Kadri Çelik = Ayetlerimizi yalanlayanları, hiç bilmeyecekleri yerden yavaş yavaş (helâke) yaklaştıracağız.
Muhammed Esed = Ama ayetlerimizi yalanlamaya kalkışan kimselere gelince; onları, ne olup bittiğinden haberleri olmadan adım adım alçaltacağız:
Mustafa İslamoğlu = Ayetlerimizi yalan sayan kimselere gelince: onları bir süreç içerisinde yavaş yavaş eriteceğiz de farkına dahi varmayacaklar.
Ömer Nasuhi Bilmen = Ve o kimseler ki, Bizim âyetlerimizi tekzîp ettiler, işte onları bilmez oldukları cihetten yavaş yavaş helâke yaklaştıracağız.
Ömer Öngüt = Âyetlerimizi yalanlayanları, hiç bilmeyecekleri yerden yavaş yavaş helâka yaklaştıracağız.
Şaban Piriş = Ayetlerimizi yalanlayanları ise yavaş yavaş bilmedikleri bir yerden (sonuçlarına) yaklaştıracağız.
Sadık Türkmen = Ayetlerimizi yalanlayanları ise; bilmedikleri yönden derece derece helâke yaklaştıracağız.
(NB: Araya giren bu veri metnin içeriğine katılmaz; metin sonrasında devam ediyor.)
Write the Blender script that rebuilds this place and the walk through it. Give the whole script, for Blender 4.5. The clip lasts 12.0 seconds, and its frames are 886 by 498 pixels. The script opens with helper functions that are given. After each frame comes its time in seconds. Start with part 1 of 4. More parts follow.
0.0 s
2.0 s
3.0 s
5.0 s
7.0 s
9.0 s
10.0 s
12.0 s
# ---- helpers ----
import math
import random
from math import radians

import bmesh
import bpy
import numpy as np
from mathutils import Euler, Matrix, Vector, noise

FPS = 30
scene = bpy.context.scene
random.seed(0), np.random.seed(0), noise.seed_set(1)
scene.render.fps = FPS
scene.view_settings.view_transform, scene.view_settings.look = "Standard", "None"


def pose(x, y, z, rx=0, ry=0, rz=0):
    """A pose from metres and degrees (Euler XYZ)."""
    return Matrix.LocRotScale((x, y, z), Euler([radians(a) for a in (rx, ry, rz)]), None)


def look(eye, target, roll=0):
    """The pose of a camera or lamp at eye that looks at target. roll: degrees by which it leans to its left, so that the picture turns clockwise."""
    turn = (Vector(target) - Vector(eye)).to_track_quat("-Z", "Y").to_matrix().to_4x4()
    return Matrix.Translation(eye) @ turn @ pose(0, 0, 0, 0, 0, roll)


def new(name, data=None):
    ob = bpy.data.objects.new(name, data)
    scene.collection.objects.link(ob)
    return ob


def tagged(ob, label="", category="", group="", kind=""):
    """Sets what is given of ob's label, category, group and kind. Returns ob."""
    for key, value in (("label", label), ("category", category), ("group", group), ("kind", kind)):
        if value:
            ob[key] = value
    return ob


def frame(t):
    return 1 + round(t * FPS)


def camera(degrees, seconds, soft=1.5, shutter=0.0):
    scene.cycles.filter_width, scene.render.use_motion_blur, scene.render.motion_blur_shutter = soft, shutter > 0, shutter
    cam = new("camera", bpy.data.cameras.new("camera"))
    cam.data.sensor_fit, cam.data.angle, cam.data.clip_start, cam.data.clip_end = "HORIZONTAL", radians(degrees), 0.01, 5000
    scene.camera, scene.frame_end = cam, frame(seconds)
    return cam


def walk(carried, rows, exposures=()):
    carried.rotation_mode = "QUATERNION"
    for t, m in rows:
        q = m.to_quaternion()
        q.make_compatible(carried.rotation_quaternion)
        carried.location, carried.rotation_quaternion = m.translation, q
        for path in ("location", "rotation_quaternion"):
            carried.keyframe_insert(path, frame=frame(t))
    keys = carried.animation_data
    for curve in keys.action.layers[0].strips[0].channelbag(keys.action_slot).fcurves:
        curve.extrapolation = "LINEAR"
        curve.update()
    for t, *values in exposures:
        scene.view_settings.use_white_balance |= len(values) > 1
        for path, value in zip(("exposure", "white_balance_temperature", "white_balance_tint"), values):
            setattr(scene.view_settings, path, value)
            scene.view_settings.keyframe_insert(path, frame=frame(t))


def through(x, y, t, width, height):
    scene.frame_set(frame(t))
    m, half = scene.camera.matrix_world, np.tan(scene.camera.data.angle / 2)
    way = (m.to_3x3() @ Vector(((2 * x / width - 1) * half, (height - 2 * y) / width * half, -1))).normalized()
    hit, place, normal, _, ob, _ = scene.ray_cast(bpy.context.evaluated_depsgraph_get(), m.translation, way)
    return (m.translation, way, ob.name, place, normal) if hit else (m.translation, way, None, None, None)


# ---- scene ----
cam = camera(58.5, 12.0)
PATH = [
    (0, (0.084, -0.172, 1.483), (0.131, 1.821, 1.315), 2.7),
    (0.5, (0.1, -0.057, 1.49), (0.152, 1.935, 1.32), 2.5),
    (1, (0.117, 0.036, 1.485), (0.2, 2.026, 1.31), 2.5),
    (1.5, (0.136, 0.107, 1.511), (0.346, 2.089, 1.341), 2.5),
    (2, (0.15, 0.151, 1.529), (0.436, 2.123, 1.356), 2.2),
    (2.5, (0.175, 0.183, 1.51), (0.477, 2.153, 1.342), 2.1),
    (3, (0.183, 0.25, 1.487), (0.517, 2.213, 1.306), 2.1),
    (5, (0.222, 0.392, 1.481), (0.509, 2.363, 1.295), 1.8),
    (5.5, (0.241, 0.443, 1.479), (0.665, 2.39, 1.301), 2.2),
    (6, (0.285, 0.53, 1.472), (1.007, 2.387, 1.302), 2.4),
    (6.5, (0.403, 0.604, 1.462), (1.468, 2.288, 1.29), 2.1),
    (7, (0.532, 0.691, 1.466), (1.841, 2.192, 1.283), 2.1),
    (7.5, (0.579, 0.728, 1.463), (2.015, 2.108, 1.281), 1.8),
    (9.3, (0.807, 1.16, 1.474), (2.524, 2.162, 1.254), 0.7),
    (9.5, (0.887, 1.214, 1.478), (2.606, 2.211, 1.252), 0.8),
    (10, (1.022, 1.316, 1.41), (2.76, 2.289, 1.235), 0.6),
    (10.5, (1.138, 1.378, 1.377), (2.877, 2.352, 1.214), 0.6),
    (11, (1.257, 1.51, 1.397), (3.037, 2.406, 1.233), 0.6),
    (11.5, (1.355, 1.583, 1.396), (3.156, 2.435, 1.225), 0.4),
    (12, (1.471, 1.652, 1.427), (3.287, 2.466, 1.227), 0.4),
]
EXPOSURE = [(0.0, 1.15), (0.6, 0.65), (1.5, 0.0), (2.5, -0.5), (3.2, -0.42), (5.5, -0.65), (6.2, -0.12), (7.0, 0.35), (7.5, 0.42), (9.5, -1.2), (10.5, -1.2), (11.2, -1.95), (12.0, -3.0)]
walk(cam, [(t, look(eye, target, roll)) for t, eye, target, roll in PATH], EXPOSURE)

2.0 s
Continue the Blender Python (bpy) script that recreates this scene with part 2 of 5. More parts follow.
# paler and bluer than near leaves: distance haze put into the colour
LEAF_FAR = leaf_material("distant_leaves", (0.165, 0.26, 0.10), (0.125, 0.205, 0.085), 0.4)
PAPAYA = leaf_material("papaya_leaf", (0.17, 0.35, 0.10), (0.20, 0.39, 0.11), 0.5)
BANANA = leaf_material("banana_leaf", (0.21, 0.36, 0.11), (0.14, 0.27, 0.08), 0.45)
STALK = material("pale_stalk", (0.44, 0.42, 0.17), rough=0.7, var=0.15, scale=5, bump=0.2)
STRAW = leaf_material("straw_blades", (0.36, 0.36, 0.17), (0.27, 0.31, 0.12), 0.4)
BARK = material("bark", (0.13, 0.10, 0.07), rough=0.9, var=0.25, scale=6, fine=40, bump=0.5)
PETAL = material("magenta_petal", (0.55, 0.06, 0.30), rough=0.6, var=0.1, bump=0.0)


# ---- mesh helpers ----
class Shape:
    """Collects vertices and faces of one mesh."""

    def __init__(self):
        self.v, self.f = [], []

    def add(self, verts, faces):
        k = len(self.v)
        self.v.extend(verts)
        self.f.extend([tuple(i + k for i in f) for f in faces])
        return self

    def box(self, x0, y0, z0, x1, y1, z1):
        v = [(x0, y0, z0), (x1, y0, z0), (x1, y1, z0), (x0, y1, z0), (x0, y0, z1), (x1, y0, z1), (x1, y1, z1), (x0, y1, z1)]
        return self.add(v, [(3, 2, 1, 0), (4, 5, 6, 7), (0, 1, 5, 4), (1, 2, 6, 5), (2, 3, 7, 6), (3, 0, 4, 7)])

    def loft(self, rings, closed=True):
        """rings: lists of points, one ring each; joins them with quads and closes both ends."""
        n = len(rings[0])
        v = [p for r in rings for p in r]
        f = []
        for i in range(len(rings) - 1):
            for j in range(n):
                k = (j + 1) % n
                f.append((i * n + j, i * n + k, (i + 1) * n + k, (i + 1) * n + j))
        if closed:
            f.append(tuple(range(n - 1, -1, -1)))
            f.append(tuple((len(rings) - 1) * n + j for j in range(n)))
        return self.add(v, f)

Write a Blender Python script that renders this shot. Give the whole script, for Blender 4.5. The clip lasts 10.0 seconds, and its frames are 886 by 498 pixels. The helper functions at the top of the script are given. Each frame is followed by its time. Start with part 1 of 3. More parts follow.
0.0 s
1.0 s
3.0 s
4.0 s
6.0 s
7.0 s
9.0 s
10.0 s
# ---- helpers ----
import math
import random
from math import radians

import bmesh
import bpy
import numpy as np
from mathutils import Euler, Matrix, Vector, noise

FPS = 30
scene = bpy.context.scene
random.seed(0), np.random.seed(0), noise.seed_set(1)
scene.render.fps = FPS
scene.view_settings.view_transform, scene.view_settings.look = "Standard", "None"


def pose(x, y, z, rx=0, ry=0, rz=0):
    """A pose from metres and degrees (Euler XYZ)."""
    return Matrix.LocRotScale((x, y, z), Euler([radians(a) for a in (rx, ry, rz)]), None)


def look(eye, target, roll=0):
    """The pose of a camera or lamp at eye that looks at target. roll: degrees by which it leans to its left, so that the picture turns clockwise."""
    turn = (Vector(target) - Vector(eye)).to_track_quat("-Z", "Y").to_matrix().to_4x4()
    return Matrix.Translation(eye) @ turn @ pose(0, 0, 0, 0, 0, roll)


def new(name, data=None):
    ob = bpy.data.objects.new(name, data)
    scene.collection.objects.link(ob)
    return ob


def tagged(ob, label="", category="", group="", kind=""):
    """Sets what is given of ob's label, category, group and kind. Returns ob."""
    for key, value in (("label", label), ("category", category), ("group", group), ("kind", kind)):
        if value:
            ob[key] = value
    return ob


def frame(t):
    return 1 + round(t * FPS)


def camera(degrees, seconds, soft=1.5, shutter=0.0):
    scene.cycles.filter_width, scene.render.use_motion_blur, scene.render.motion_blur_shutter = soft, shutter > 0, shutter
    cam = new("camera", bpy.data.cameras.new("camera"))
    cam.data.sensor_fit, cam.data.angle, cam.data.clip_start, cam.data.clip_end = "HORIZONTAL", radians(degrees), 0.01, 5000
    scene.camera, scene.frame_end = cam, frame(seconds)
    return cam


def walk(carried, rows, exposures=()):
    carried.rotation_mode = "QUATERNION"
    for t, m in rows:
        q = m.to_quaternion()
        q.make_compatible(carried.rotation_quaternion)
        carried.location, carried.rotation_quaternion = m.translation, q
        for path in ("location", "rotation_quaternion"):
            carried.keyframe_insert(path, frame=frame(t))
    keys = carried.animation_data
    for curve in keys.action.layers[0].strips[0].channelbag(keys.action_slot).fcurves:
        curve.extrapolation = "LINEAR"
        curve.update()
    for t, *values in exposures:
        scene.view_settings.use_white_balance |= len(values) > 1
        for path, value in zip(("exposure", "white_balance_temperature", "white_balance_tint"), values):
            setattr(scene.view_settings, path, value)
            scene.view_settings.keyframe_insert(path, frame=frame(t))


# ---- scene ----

Seyyid Kutub = Ayetlerimizi yalanlayanları hiç farkına varmayacakları biçimde yavaş yavaş kötü akıbetlerine yaklaştıracağız.
Suat Yıldırım = Âyetlerimizi yalan sayanları, farkına varamayacakları şekilde yavaş yavaş helâke yaklaştırırız.
Süleyman Ateş = Âyetlerimizi yalanlayanları, hiç bilmeyecekleri yerden yavaş yavaş helâke yaklaştıracağız.
Tefhim-ul Kuran = Ayetlerimizi yalanlayanları ise, biz onları bilmiyecekleri bir yönden derece derece (günahları yükletip azaba) yaklaştıracağız.
Ümit Şimşek = Âyetlerimizi yalanlayanları ise, hiç ummadıkları bir yönden yavaş yavaş helâke yaklaştıracağız.
Yaşar Nuri Öztürk = Ayetlerimizi yalanlayanları, hiç bilemeyecekleri bir yerden ağır ağır çöküşe götüreceğiz.
İskender Ali Mihr = Âyetlerimizi yalanlayanları, onların derecelerini, bilemeyecekleri bir yerden yavaş yavaş azaltacağız (böylece yavaş yavaş helâke yaklaştıracağız).
İlyas Yorulmaz = Ayetlerimizi yalanlayanları, haberleri olmadan yavaş yavaş yakalayacağız.